Data provided:
* start *

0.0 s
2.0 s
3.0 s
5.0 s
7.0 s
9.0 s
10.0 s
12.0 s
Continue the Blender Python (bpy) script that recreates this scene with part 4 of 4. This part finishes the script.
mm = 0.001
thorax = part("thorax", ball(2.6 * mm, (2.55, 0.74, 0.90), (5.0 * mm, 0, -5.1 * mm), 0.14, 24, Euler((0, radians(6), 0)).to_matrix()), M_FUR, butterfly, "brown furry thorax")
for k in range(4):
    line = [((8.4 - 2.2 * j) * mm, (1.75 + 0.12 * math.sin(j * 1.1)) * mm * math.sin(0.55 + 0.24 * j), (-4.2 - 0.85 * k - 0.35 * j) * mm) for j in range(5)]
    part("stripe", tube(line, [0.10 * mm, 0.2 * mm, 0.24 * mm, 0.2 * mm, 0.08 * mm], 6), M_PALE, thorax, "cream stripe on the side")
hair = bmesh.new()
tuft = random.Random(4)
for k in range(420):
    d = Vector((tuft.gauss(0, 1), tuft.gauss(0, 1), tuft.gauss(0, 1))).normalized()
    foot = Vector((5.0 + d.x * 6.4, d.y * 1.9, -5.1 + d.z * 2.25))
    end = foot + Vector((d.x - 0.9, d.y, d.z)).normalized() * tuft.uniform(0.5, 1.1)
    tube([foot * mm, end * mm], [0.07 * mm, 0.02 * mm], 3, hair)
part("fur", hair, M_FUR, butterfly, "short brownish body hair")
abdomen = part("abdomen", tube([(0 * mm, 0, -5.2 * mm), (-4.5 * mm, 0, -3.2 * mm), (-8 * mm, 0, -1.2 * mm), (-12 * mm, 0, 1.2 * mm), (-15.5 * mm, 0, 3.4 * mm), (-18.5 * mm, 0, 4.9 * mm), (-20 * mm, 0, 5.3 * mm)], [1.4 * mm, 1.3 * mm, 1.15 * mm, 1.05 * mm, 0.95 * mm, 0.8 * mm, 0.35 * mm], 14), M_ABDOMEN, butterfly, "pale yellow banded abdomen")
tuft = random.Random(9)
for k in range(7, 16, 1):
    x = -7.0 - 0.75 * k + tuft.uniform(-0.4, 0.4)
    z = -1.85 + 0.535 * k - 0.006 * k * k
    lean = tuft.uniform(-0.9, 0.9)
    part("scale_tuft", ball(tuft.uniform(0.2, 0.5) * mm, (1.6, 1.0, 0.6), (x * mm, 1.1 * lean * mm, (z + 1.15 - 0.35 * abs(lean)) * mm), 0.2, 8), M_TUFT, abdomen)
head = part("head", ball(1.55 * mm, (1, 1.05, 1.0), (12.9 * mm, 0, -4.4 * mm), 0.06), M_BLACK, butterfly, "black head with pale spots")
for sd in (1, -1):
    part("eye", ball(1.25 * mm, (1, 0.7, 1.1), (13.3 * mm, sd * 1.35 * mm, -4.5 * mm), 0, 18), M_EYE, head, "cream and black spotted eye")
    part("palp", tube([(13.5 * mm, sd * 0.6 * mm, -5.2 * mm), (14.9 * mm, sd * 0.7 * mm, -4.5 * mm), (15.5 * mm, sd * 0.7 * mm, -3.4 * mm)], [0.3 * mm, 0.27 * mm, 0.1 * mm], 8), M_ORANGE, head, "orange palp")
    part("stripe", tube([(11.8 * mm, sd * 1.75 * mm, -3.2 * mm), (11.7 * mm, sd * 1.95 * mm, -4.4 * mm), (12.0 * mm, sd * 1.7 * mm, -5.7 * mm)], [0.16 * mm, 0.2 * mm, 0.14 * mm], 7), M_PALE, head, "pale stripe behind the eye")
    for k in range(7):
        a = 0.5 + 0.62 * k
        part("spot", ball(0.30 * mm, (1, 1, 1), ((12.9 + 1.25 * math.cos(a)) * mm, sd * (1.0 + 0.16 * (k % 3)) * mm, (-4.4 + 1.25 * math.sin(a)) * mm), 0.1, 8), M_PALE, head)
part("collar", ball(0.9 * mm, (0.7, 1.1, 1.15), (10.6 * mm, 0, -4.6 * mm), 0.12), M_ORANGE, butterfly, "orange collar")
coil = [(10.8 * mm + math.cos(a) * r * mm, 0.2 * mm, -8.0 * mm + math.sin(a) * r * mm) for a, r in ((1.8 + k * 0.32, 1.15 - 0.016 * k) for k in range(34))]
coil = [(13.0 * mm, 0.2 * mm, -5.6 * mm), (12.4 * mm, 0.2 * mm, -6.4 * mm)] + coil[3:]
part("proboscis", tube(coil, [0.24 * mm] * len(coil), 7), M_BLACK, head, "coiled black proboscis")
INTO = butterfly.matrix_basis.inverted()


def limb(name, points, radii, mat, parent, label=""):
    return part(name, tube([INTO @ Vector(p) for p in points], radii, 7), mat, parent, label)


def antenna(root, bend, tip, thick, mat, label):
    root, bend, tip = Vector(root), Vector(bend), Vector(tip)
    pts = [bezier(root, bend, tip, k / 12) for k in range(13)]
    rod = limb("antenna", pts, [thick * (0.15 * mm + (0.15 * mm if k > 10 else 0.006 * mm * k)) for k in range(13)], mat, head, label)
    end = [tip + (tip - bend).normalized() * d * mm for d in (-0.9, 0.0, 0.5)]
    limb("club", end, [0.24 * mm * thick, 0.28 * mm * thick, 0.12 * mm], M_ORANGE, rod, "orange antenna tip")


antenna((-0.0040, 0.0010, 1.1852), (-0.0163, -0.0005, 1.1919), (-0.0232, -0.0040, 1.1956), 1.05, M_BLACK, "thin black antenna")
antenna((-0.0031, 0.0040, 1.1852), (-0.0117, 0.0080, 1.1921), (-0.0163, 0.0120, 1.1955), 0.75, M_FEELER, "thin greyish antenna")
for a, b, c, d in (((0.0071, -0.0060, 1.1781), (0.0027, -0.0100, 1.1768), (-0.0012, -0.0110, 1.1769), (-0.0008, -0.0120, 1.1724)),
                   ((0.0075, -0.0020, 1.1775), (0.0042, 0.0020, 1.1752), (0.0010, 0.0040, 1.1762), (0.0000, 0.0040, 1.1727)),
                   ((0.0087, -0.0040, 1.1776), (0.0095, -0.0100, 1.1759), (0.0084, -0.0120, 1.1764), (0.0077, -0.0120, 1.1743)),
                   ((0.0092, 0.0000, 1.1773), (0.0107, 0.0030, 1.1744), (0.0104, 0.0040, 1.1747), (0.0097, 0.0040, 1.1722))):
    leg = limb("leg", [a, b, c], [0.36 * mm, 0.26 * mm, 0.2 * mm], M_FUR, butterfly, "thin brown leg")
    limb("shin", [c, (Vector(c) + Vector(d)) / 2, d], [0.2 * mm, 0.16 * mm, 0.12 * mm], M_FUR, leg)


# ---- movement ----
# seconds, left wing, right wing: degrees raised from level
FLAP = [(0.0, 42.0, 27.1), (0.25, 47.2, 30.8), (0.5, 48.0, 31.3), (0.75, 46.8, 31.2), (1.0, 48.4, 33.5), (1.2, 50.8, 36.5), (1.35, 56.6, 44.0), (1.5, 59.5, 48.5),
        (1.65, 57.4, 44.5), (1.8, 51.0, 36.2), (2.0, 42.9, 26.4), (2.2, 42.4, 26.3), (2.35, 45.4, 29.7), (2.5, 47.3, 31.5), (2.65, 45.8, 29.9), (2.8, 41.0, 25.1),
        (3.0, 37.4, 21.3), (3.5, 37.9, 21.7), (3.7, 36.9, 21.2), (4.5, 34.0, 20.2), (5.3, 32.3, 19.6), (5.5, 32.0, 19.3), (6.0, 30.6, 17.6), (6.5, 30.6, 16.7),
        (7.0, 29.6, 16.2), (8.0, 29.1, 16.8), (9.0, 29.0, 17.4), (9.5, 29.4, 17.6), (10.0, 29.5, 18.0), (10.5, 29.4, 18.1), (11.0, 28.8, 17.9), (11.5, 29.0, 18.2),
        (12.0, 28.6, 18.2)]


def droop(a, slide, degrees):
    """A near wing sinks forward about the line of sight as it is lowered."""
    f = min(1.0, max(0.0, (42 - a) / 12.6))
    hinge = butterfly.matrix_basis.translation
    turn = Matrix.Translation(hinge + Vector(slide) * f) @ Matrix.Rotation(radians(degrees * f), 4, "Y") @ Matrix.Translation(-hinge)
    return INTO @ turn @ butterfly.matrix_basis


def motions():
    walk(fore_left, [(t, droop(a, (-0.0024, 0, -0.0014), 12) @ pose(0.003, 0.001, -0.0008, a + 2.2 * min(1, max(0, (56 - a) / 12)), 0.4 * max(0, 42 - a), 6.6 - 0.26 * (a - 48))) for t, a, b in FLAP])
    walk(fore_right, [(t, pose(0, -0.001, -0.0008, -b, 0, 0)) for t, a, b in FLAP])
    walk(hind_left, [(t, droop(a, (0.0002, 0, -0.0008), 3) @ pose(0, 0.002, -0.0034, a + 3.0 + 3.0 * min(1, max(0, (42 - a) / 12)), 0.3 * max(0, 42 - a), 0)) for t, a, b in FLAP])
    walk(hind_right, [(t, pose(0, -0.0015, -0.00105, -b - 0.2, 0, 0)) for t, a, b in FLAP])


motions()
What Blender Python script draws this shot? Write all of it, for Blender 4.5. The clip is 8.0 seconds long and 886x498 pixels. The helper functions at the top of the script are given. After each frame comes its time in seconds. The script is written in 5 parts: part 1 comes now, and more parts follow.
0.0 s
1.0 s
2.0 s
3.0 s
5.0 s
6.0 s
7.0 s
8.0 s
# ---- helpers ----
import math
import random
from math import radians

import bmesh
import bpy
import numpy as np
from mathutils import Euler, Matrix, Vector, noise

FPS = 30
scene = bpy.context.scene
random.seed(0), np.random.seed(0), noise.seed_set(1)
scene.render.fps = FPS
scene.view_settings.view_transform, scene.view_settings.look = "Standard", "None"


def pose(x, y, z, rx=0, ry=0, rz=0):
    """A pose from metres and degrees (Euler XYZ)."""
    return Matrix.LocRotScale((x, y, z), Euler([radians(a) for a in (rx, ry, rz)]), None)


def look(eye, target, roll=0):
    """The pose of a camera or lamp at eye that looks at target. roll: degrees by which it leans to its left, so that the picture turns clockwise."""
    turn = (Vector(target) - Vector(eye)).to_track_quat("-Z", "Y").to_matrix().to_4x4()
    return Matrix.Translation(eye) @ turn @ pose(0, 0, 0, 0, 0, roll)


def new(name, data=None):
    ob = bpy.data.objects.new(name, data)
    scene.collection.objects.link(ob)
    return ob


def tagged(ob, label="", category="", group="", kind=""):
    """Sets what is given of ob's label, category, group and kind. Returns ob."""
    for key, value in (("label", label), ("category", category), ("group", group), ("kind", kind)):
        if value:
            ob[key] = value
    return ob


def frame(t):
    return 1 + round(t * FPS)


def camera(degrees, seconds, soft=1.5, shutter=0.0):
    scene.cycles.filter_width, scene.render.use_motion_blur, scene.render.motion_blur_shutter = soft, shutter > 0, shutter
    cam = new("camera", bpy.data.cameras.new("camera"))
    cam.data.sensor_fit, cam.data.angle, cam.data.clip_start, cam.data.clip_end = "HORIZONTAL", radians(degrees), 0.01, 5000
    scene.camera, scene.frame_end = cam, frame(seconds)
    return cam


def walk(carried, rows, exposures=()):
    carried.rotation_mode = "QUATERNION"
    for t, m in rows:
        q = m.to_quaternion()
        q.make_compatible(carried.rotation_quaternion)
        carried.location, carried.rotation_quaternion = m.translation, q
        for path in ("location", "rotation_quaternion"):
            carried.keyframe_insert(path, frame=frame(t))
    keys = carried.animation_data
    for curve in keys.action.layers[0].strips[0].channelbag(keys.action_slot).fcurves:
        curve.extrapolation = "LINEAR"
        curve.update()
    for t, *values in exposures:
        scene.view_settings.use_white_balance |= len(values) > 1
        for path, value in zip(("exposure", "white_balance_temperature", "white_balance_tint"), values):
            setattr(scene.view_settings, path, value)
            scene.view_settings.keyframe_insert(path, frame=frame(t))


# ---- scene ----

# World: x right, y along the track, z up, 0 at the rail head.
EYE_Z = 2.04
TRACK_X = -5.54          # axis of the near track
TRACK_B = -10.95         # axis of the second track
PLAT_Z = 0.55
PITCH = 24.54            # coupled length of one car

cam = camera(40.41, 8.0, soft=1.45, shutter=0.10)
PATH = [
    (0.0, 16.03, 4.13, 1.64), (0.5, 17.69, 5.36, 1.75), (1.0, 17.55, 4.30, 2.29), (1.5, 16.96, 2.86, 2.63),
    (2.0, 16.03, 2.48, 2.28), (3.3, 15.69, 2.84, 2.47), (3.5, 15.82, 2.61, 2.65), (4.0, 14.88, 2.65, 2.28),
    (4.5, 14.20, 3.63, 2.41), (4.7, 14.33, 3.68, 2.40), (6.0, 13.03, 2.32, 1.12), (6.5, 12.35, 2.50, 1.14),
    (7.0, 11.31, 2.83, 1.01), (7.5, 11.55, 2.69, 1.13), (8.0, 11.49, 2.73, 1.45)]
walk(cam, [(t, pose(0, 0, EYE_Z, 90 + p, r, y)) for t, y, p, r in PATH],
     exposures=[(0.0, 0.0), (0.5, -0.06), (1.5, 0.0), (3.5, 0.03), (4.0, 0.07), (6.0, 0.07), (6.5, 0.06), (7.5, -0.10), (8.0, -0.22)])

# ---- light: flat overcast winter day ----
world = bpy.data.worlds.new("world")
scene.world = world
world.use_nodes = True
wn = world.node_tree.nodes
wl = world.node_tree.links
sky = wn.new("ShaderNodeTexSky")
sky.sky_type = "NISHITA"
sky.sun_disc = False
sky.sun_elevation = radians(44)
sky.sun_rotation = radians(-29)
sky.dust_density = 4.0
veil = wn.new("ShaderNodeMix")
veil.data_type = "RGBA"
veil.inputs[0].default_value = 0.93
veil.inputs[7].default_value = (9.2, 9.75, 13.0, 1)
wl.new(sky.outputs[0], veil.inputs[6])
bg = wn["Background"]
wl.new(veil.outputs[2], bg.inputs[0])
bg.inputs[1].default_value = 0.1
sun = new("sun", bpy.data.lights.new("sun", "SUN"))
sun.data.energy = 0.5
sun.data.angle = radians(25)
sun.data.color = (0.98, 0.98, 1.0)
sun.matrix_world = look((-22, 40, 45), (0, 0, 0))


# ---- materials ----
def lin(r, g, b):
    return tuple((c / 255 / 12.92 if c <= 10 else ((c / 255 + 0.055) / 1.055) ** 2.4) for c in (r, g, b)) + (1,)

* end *

Exercise requirements:
Report the count of lines in the entries that contain the string "noise", and nothing besides it.

Answer for this exercise:
2